» **Dataset**:
-------
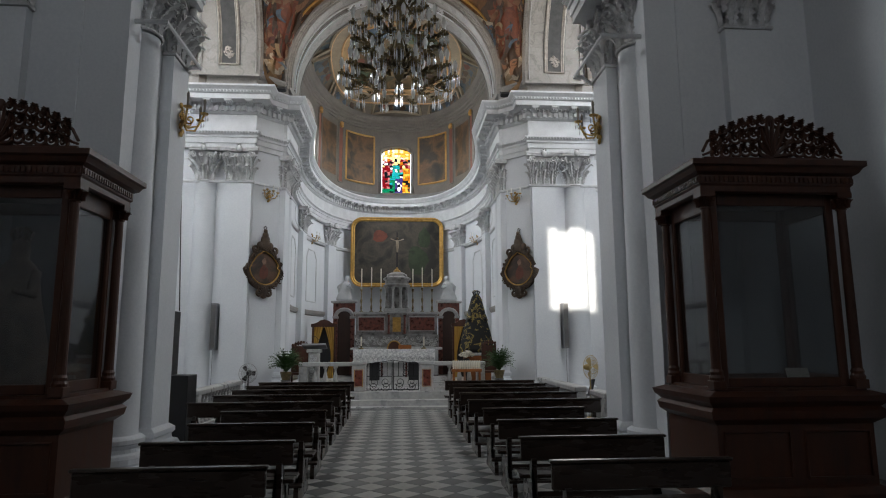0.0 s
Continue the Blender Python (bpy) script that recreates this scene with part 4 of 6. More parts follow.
def ring_key(a, crest):
    """A scrolled key block on the dome's ring."""
    m = Matrix.Translation((0, YC, 0)) @ Matrix.Rotation(a, 4, "Z") @ Matrix.Translation((R_RING - 0.26, 0, 13.16)) @ Matrix.Scale(0.95, 4)
    bm = bmesh.new()
    add_box(bm, -0.16, 0.2, -0.2, 0.2, -0.1, 0.38, 0.03)
    for s in (-1, 1):
        add_volute(bm, (-0.18, s * 0.22, 0.32), (0, s, 0), 0.13, thick=0.05)
        add_volute(bm, (-0.18, s * 0.22, -0.02), (0, s, 0), 0.1, thick=0.04)
    for i in range(5):
        add_box(bm, -0.19, -0.15, -0.12, 0.12, -0.03 + i * 0.07, 0.005 + i * 0.07)
    bm.transform(m)
    part("ring_key", bm, STUCCO, ring, "white scrolled key block", True)
    if crest:
        bm = bmesh.new()
        for s in (-1, 1):
            add_volute(bm, (-0.24, s * 0.42, 0.2), (0, s, 0), 0.2, thick=0.07)
            add_tube(bm, [(-0.24, s * 0.2, 0.42), (-0.26, s * 0.4, 0.34), (-0.24, s * 0.62, 0.3), (-0.22, s * 0.78, 0.12), (-0.2, s * 0.7, -0.05)], 0.06, 6)
        bm.transform(m)
        part("crest_wing", bm, PALEBLUE, ring, "pale blue scrolled wings of the crest", True)
        bm = bmesh.new()
        add_tube(bm, [(-0.28, 0.26 * math.cos(t), 0.55 + 0.14 * math.sin(t)) for t in (i / 10 * math.pi for i in range(11))], 0.06, 6)
        for i in range(7):
            add_ball(bm, (-0.3, -0.3 + 0.1 * i, 0.6 + 0.1 * math.cos((i - 3) * 0.5)), 0.07, 0.08, 0.09, 6, 4)
        bm.transform(m)
        part("crest_crown", bm, BRONZE, ring, "dark bronze crown of the crest", True)
        bm = bmesh.new()
        add_box(bm, -0.26, -0.2, -0.28, 0.28, -0.32, -0.1, 0.02)
        bm.transform(m)
        part("crest_plate", bm, OCHRE, ring, "gilded plate of the crest")
        bm = bmesh.new()
        for y, z, q in ((0, -0.12, 0.17), (0, 0.08, 0.13), (0, 0.25, 0.08), (-0.16, -0.2, 0.1), (0.16, -0.2, 0.1), (0.1, 0.12, 0.07), (-0.1, 0.12, 0.07)):
            add_ball(bm, (-0.3, y, z), 0.08, q, q, 8, 6)
        bm.transform(m)
        part("crest_relief", bm, STUCCO, ring, "white stucco relief of the crest", True)


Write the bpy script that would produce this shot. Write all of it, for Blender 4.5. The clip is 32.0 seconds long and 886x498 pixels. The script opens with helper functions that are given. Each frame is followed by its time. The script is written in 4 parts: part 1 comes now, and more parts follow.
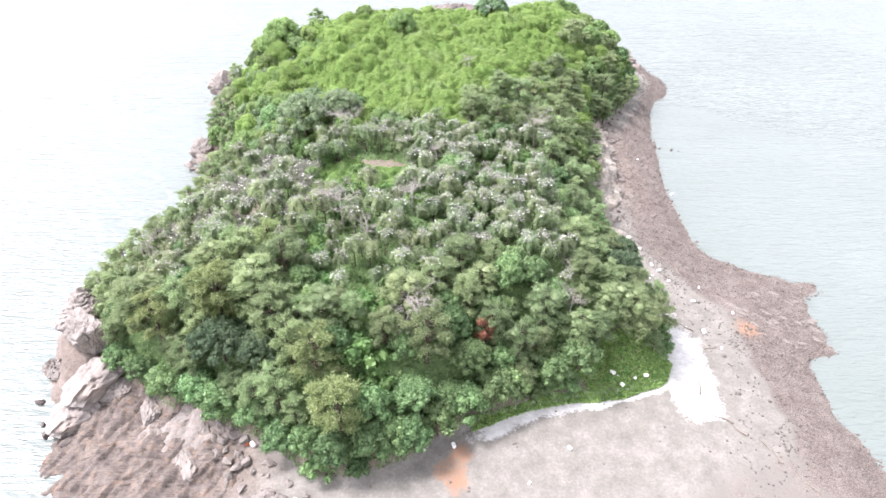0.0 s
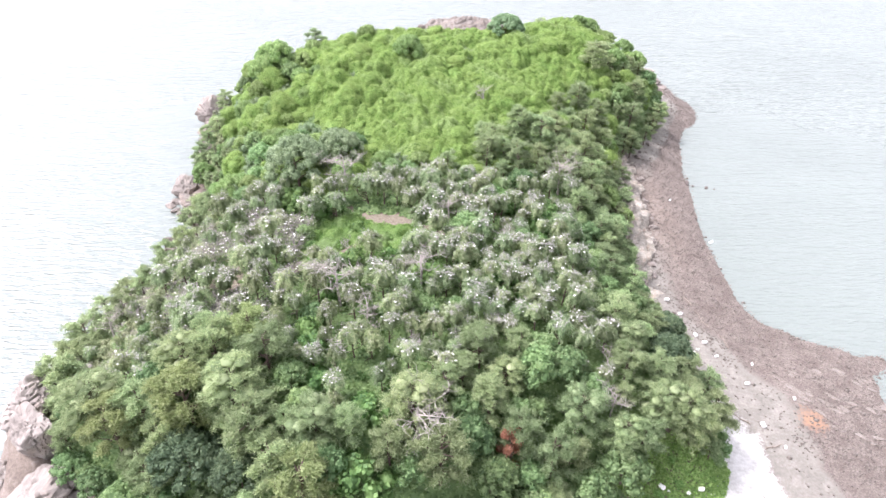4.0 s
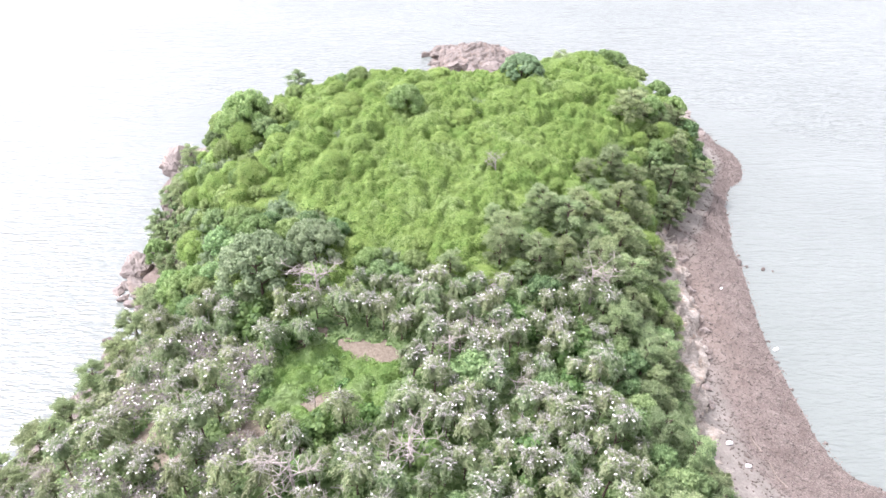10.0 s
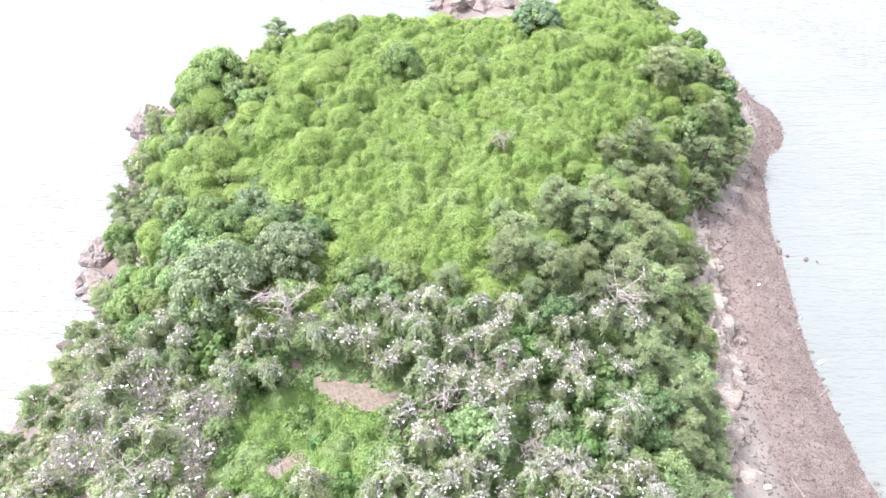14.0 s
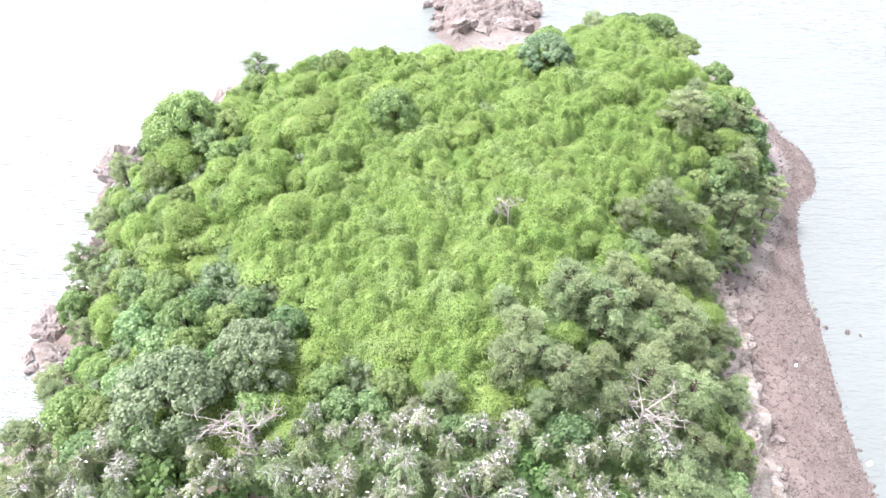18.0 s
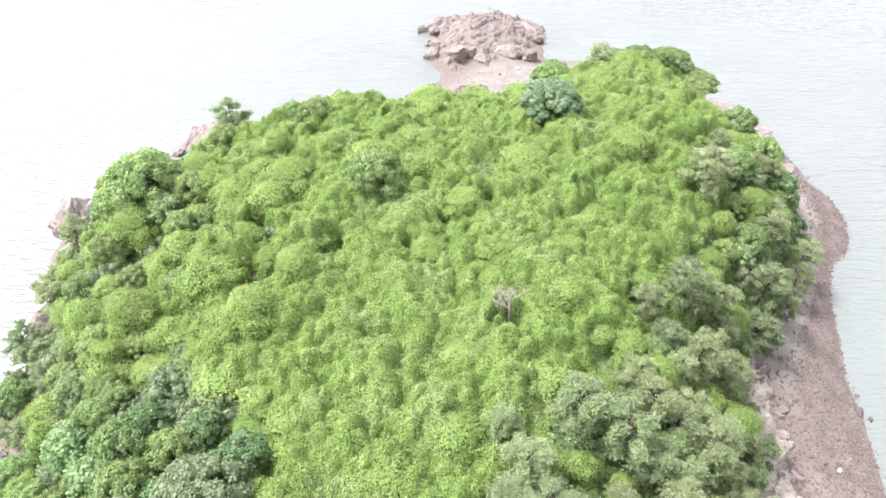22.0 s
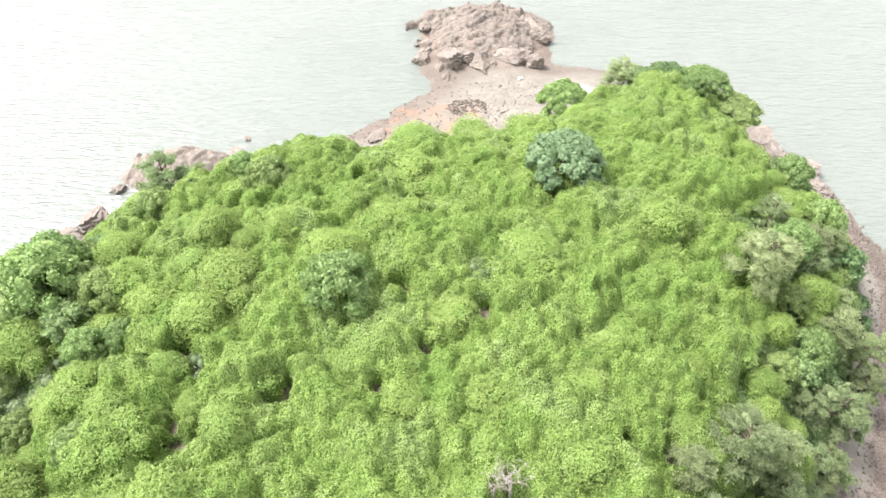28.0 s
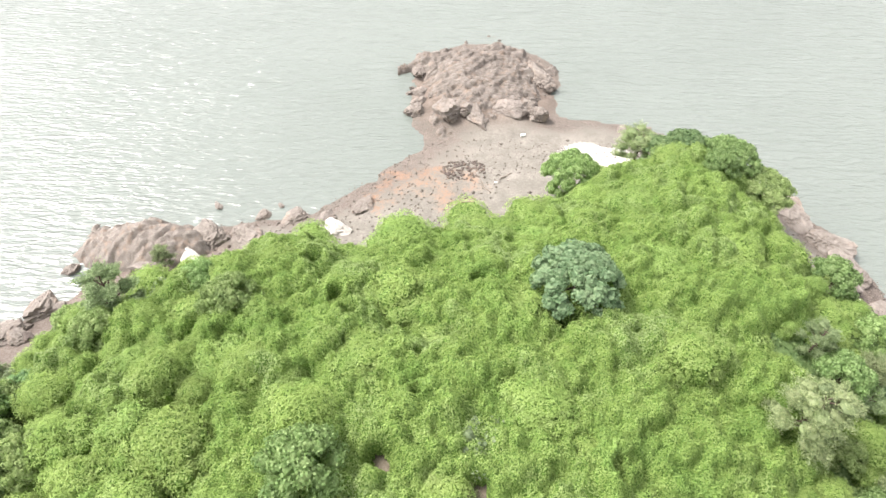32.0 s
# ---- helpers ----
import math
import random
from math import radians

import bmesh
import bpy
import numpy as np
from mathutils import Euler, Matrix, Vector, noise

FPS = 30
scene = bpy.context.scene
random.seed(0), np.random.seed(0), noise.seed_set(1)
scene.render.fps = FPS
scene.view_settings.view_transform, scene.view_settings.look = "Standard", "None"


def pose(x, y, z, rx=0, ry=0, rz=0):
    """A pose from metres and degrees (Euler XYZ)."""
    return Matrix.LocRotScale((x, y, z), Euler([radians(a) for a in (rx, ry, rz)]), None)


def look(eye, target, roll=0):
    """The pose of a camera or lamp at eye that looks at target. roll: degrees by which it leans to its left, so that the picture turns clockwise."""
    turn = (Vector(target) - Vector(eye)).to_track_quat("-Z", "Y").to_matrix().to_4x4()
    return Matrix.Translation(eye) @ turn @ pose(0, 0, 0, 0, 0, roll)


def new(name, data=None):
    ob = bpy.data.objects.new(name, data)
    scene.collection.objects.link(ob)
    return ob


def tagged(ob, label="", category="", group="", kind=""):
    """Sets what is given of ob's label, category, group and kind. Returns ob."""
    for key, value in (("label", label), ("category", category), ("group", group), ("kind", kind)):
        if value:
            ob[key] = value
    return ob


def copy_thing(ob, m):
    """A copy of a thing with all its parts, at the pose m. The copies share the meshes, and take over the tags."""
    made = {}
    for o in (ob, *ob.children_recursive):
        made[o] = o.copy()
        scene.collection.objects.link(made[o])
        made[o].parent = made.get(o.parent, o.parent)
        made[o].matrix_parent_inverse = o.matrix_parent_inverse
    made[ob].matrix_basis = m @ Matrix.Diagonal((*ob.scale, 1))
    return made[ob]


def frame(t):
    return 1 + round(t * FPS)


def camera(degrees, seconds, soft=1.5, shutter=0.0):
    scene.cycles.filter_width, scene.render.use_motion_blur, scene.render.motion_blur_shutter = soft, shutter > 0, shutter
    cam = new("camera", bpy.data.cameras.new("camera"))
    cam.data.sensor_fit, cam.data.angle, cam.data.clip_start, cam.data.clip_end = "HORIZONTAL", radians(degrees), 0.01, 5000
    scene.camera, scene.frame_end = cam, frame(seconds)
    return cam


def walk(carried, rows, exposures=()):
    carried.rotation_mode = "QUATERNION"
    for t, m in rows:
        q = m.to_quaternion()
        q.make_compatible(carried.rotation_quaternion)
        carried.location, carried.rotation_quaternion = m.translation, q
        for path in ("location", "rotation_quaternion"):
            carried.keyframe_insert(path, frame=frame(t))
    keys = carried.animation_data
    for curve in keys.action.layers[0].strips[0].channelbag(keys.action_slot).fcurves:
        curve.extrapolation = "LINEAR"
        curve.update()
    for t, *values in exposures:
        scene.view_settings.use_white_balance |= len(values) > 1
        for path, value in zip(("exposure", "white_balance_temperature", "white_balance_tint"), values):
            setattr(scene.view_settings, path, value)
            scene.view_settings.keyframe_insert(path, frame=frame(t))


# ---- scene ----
cam = camera(67.59, 32.0, 1.5)
ROWS = [
    (0.0, -0.87, 11.81, 88.52, -36.16, -0.50, -1.30),
    (0.5, -1.11, 14.56, 88.42, -36.17, -0.50, -1.27),
    (1.0, -1.34, 17.32, 88.33, -36.19, -0.49, -1.24),
    (1.5, -1.56, 20.09, 88.24, -36.20, -0.49, -1.21),
    (2.0, -1.76, 22.87, 88.15, -36.22, -0.49, -1.18),
    (2.5, -1.93, 25.66, 88.07, -36.23, -0.48, -1.15),
    (3.0, -2.08, 28.46, 88.00, -36.23, -0.48, -1.11),
    (3.5, -2.18, 31.28, 87.93, -36.23, -0.47, -1.08),
    (4.0, -2.23, 34.12, 87.87, -36.23, -0.47, -1.04),
    (4.5, -2.24, 36.99, 87.82, -36.22, -0.47, -1.00),
    (5.0, -2.20, 39.87, 87.77, -36.20, -0.46, -0.95),
    (5.5, -2.12, 42.77, 87.73, -36.18, -0.45, -0.90),
    (6.0, -2.01, 45.67, 87.70, -36.16, -0.45, -0.85),
    (6.5, -1.87, 48.57, 87.66, -36.12, -0.44, -0.79),
    (7.0, -1.71, 51.47, 87.61, -36.09, -0.43, -0.73),
    (7.5, -1.53, 54.36, 87.56, -36.05, -0.43, -0.66),
    (8.0, -1.34, 57.23, 87.49, -36.02, -0.42, -0.59),
    (8.5, -1.15, 60.08, 87.42, -35.98, -0.41, -0.51),
    (9.0, -0.96, 62.91, 87.33, -35.94, -0.40, -0.43),
    (9.5, -0.76, 65.72, 87.24, -35.95, -0.39, -0.34),
    (10.0, -0.57, 68.49, 87.15, -36.26, -0.38, -0.25),
    (10.5, -0.37, 71.25, 87.05, -36.98, -0.37, -0.16),
    (11.0, -0.18, 73.97, 86.97, -37.96, -0.36, -0.07),
    (11.5, 0.00, 76.67, 86.89, -38.92, -0.35, 0.03),
    (12.0, 0.18, 79.33, 86.82, -39.87, -0.34, 0.12),
    (12.5, 0.36, 81.97, 86.77, -40.83, -0.33, 0.21),
    (13.0, 0.53, 84.57, 86.73, -41.72, -0.32, 0.30),
    (13.5, 0.69, 87.13, 86.70, -42.46, -0.31, 0.38),
    (14.0, 0.84, 89.65, 86.67, -43.13, -0.30, 0.47),
    (14.5, 0.99, 92.13, 86.65, -43.48, -0.29, 0.54),
    (15.0, 1.13, 94.56, 86.64, -43.50, -0.29, 0.61),
    (15.5, 1.27, 96.93, 86.62, -43.48, -0.28, 0.68),
    (16.0, 1.40, 99.25, 86.59, -43.48, -0.28, 0.73),
    (16.5, 1.52, 101.51, 86.57, -43.48, -0.28, 0.78),
    (17.0, 1.64, 103.73, 86.53, -43.49, -0.28, 0.82),
    (17.5, 1.76, 105.91, 86.48, -43.50, -0.28, 0.85),
    (18.0, 1.87, 108.07, 86.43, -43.51, -0.28, 0.88),
    (18.5, 1.98, 110.23, 86.37, -43.52, -0.28, 0.90),
    (19.0, 2.09, 112.39, 86.30, -43.53, -0.29, 0.91),
    (19.5, 2.20, 114.57, 86.22, -43.53, -0.29, 0.92),
    (20.0, 2.30, 116.78, 86.13, -43.53, -0.30, 0.93),
    (20.5, 2.41, 119.04, 86.03, -43.52, -0.32, 0.93),
    (21.0, 2.52, 121.34, 85.93, -43.49, -0.33, 0.93),
    (21.5, 2.63, 123.67, 85.81, -43.47, -0.35, 0.93),
    (22.0, 2.73, 126.03, 85.69, -43.43, -0.37, 0.92),
    (22.5, 2.84, 128.41, 85.56, -43.40, -0.39, 0.92),
    (23.0, 2.94, 130.81, 85.42, -43.37, -0.42, 0.92),
    (23.5, 3.04, 133.22, 85.28, -43.34, -0.45, 0.92),
    (24.0, 3.14, 135.64, 85.13, -43.32, -0.48, 0.92),
    (24.5, 3.23, 138.05, 84.97, -43.31, -0.52, 0.92),
    (25.0, 3.32, 140.47, 84.82, -43.55, -0.55, 0.93),
    (25.5, 3.41, 142.90, 84.67, -45.10, -0.60, 0.93),
    (26.0, 3.49, 145.33, 84.53, -47.03, -0.64, 0.94),
    (26.5, 3.57, 147.77, 84.42, -47.47, -0.69, 0.95),
    (27.0, 3.65, 150.24, 84.32, -47.41, -0.74, 0.96),
    (27.5, 3.71, 152.71, 84.26, -47.38, -0.79, 0.98),
    (28.0, 3.77, 155.22, 84.24, -47.39, -0.84, 0.99),
    (28.5, 3.83, 157.74, 84.26, -47.42, -0.90, 1.01),
    (29.0, 3.88, 160.29, 84.31, -47.47, -0.95, 1.03),
    (29.5, 3.92, 162.86, 84.40, -47.52, -1.01, 1.05),
    (30.0, 3.96, 165.44, 84.51, -47.57, -1.07, 1.07),
    (30.5, 4.00, 168.03, 84.65, -47.63, -1.13, 1.09),
    (31.0, 4.04, 170.64, 84.80, -47.69, -1.19, 1.11),
    (31.5, 4.07, 173.25, 84.96, -47.75, -1.25, 1.13),
    (32.0, 4.10, 175.86, 85.13, -47.81, -1.31, 1.15),
]
walk(cam, [(t, pose(x, y, z, 90 + pitch, roll, yaw)) for t, x, y, z, pitch, roll, yaw in ROWS], [(0, 1.92, 6110, 19), (9, 1.84, 6180, 24), (14, 2.08, 6120, 24), (19, 2.07, 6100, 23), (24, 1.9, 6430, 18), (28, 1.9, 6640, 13), (32, 1.64, 6680, 13)])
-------
» **Task goal**: From the first line of the listing above, repeat every line through the one holding "stucco relief of". Both ends count, and pictures stay out.

» **Response**:
0.0 s
Continue the Blender Python (bpy) script that recreates this scene with part 4 of 6. More parts follow.
def ring_key(a, crest):
    """A scrolled key block on the dome's ring."""
    m = Matrix.Translation((0, YC, 0)) @ Matrix.Rotation(a, 4, "Z") @ Matrix.Translation((R_RING - 0.26, 0, 13.16)) @ Matrix.Scale(0.95, 4)
    bm = bmesh.new()
    add_box(bm, -0.16, 0.2, -0.2, 0.2, -0.1, 0.38, 0.03)
    for s in (-1, 1):
        add_volute(bm, (-0.18, s * 0.22, 0.32), (0, s, 0), 0.13, thick=0.05)
        add_volute(bm, (-0.18, s * 0.22, -0.02), (0, s, 0), 0.1, thick=0.04)
    for i in range(5):
        add_box(bm, -0.19, -0.15, -0.12, 0.12, -0.03 + i * 0.07, 0.005 + i * 0.07)
    bm.transform(m)
    part("ring_key", bm, STUCCO, ring, "white scrolled key block", True)
    if crest:
        bm = bmesh.new()
        for s in (-1, 1):
            add_volute(bm, (-0.24, s * 0.42, 0.2), (0, s, 0), 0.2, thick=0.07)
            add_tube(bm, [(-0.24, s * 0.2, 0.42), (-0.26, s * 0.4, 0.34), (-0.24, s * 0.62, 0.3), (-0.22, s * 0.78, 0.12), (-0.2, s * 0.7, -0.05)], 0.06, 6)
        bm.transform(m)
        part("crest_wing", bm, PALEBLUE, ring, "pale blue scrolled wings of the crest", True)
        bm = bmesh.new()
        add_tube(bm, [(-0.28, 0.26 * math.cos(t), 0.55 + 0.14 * math.sin(t)) for t in (i / 10 * math.pi for i in range(11))], 0.06, 6)
        for i in range(7):
            add_ball(bm, (-0.3, -0.3 + 0.1 * i, 0.6 + 0.1 * math.cos((i - 3) * 0.5)), 0.07, 0.08, 0.09, 6, 4)
        bm.transform(m)
        part("crest_crown", bm, BRONZE, ring, "dark bronze crown of the crest", True)
        bm = bmesh.new()
        add_box(bm, -0.26, -0.2, -0.28, 0.28, -0.32, -0.1, 0.02)
        bm.transform(m)
        part("crest_plate", bm, OCHRE, ring, "gilded plate of the crest")
        bm = bmesh.new()
        for y, z, q in ((0, -0.12, 0.17), (0, 0.08, 0.13), (0, 0.25, 0.08), (-0.16, -0.2, 0.1), (0.16, -0.2, 0.1), (0.1, 0.12, 0.07), (-0.1, 0.12, 0.07)):
            add_ball(bm, (-0.3, y, z), 0.08, q, q, 8, 6)
        bm.transform(m)
        part("crest_relief", bm, STUCCO, ring, "white stucco relief of the crest", True)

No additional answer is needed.